§ Directive
Find every line with "location" in it, then report how many there are and nothing more.
# # # # # # #
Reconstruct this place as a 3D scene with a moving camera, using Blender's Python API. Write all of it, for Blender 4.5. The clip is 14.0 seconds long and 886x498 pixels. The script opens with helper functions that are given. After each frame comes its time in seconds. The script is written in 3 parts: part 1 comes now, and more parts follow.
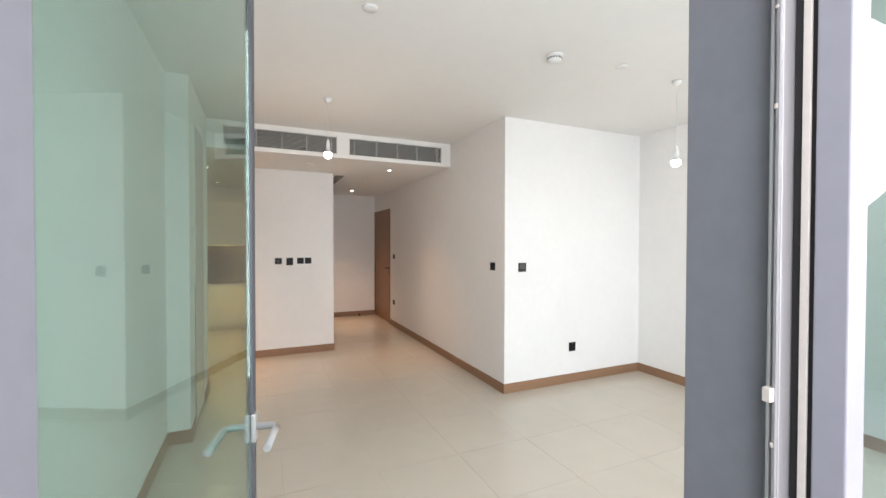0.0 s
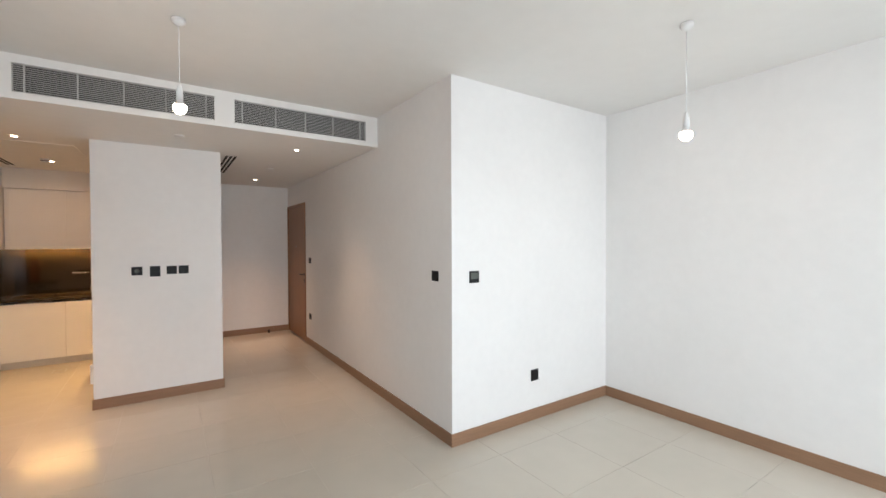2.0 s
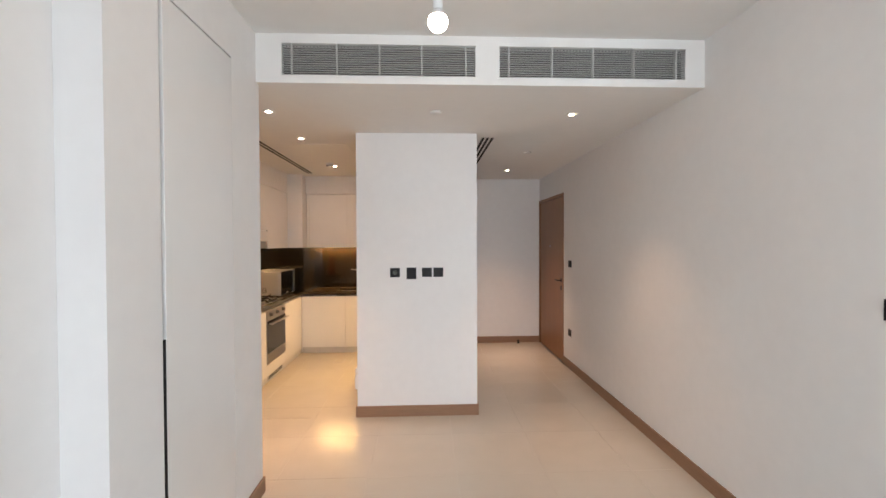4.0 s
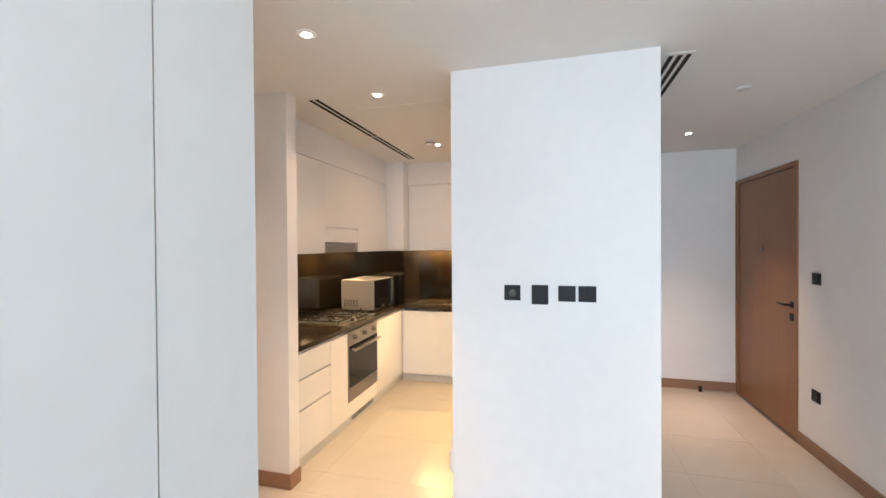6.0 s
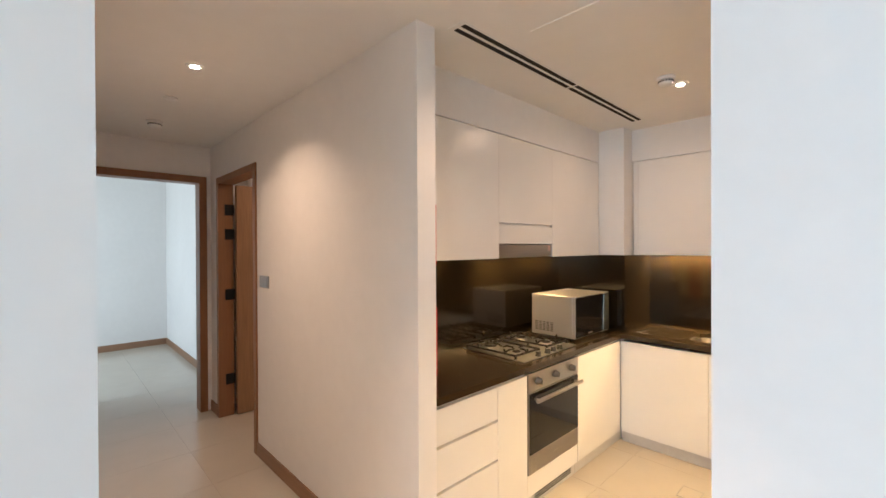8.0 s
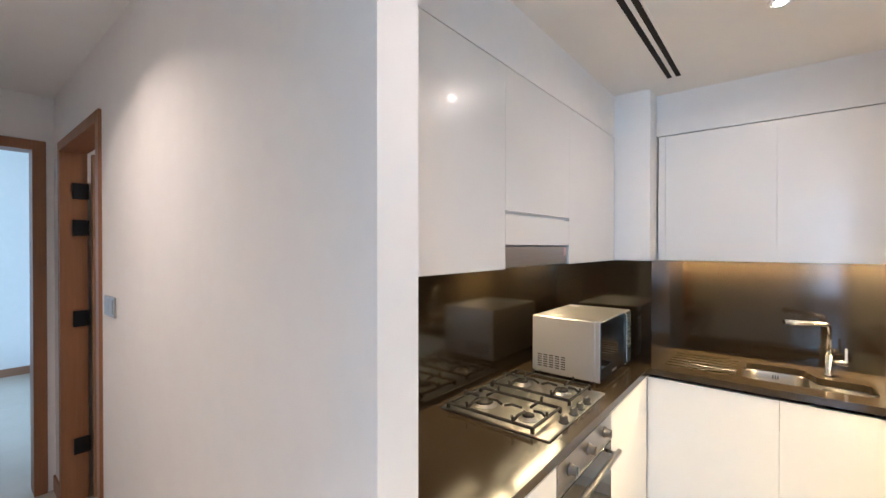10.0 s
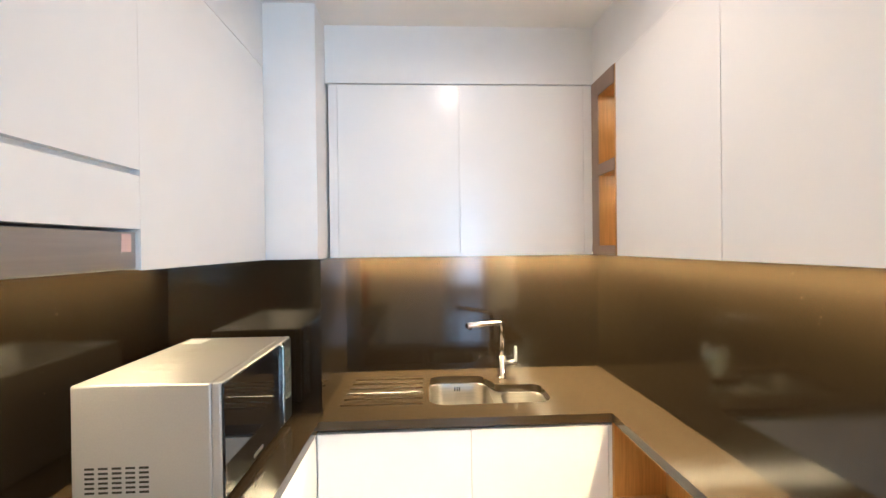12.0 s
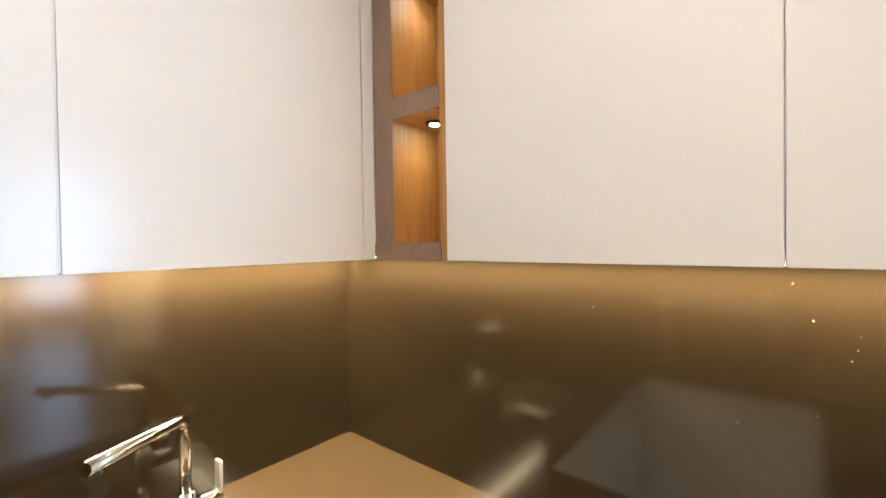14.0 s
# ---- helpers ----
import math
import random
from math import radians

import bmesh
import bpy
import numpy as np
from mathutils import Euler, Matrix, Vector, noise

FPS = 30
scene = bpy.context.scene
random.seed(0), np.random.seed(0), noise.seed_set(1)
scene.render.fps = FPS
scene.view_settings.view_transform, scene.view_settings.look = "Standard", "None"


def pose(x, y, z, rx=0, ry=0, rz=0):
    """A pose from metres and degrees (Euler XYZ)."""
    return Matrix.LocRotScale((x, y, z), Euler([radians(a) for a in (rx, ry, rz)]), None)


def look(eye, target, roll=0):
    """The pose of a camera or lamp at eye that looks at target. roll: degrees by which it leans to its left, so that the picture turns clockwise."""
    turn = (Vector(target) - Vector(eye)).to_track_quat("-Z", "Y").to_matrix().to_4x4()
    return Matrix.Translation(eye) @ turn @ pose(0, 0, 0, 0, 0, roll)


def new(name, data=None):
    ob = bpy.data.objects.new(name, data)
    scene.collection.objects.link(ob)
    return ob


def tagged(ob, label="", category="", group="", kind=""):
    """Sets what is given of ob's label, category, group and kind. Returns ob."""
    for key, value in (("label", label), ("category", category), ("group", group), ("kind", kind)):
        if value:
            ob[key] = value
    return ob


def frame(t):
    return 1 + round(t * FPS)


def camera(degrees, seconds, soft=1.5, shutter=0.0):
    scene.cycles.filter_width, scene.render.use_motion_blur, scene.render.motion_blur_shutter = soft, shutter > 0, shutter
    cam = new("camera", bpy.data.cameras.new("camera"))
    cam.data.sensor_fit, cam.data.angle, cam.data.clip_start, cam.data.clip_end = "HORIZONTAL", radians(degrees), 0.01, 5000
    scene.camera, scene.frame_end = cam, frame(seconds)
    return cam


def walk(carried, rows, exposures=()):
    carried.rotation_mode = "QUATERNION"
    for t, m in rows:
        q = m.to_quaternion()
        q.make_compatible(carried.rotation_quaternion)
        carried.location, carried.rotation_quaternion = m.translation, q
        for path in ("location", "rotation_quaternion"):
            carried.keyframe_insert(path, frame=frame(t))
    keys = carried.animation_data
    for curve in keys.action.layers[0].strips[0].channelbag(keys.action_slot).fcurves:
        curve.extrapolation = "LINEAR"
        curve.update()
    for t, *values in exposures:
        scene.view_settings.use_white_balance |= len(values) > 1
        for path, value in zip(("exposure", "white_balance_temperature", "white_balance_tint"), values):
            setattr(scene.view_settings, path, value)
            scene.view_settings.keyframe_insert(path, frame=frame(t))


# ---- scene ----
cam = camera(94.2, 14.0)
PATH = [
    (0, (-0.026, -0.359, 1.572), (0.794, 1.465, 1.541), 0.1),
    (0.5, (0.105, -0.138, 1.579), (1.204, 1.532, 1.548), -0.2),
    (1, (0.238, 0.097, 1.58), (1.389, 1.732, 1.543), -0.1),
    (1.5, (0.367, 0.385, 1.589), (1.521, 2.018, 1.552), -0.2),
    (2, (0.492, 0.671, 1.595), (1.602, 2.334, 1.559), -0.2),
    (2.5, (0.584, 1.008, 1.606), (1.487, 2.792, 1.571), -0.3),
    (3, (0.567, 1.347, 1.605), (1.088, 3.278, 1.571), -0.4),
    (3.5, (0.542, 1.678, 1.585), (0.789, 3.663, 1.555), -0.2),
    (3.7, (0.528, 1.811, 1.584), (0.702, 3.803, 1.552), -0.2),
    (5.8, (0.475, 3.318, 1.581), (0.038, 5.27, 1.561), -0.3),
    (6, (0.458, 3.461, 1.578), (-0.066, 5.391, 1.559), -0.4),
    (6.5, (0.402, 3.805, 1.595), (-0.327, 5.667, 1.579), -0.3),
    (7, (0.38, 4.124, 1.59), (-0.578, 5.879, 1.577), -0.3),
    (7.5, (0.311, 4.366, 1.593), (-0.986, 5.888, 1.578), -0.3),
    (7.7, (0.257, 4.467, 1.589), (-1.169, 5.869, 1.578), -0.3),
    (9.8, (-0.598, 5.211, 1.597), (-2.075, 6.56, 1.591), -0.2),
    (10, (-0.66, 5.271, 1.604), (-1.921, 6.823, 1.591), -0.0),
    (10.6, (-0.754, 5.516, 1.579), (-1.393, 7.411, 1.577), -0.6),
    (11, (-0.794, 5.705, 1.578), (-1.126, 7.677, 1.572), -0.6),
    (11.4, (-0.812, 5.937, 1.572), (-0.944, 7.933, 1.567), -0.7),
    (12, (-0.829, 6.313, 1.562), (-0.738, 8.311, 1.549), -0.7),
    (12.5, (-0.844, 6.635, 1.548), (-0.548, 8.613, 1.548), -0.8),
    (13, (-0.844, 6.938, 1.552), (-0.271, 8.854, 1.544), -0.8),
    (13.5, (-0.819, 7.192, 1.546), (0.231, 8.894, 1.529), -0.6),
    (14, (-0.767, 7.364, 1.554), (0.765, 8.649, 1.528), -0.8),
]
EXPOSURES = [(0, 0.40, 6700, 17), (2.0, 0.28, 6500, 17), (3.5, 0.37, 6450, 18), (6.0, 1.0, 5550, 10), (7.7, 1.0, 5600, 10), (9.8, 1.2, 4550, 5), (10.6, 1.52, 4350, 3), (12.0, 1.72, 4400, 3), (14.0, 1.8, 4450, 1)]
walk(cam, [(t, look(eye, target, roll)) for t, eye, target, roll in PATH], EXPOSURES)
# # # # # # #
§ Answer to the task
2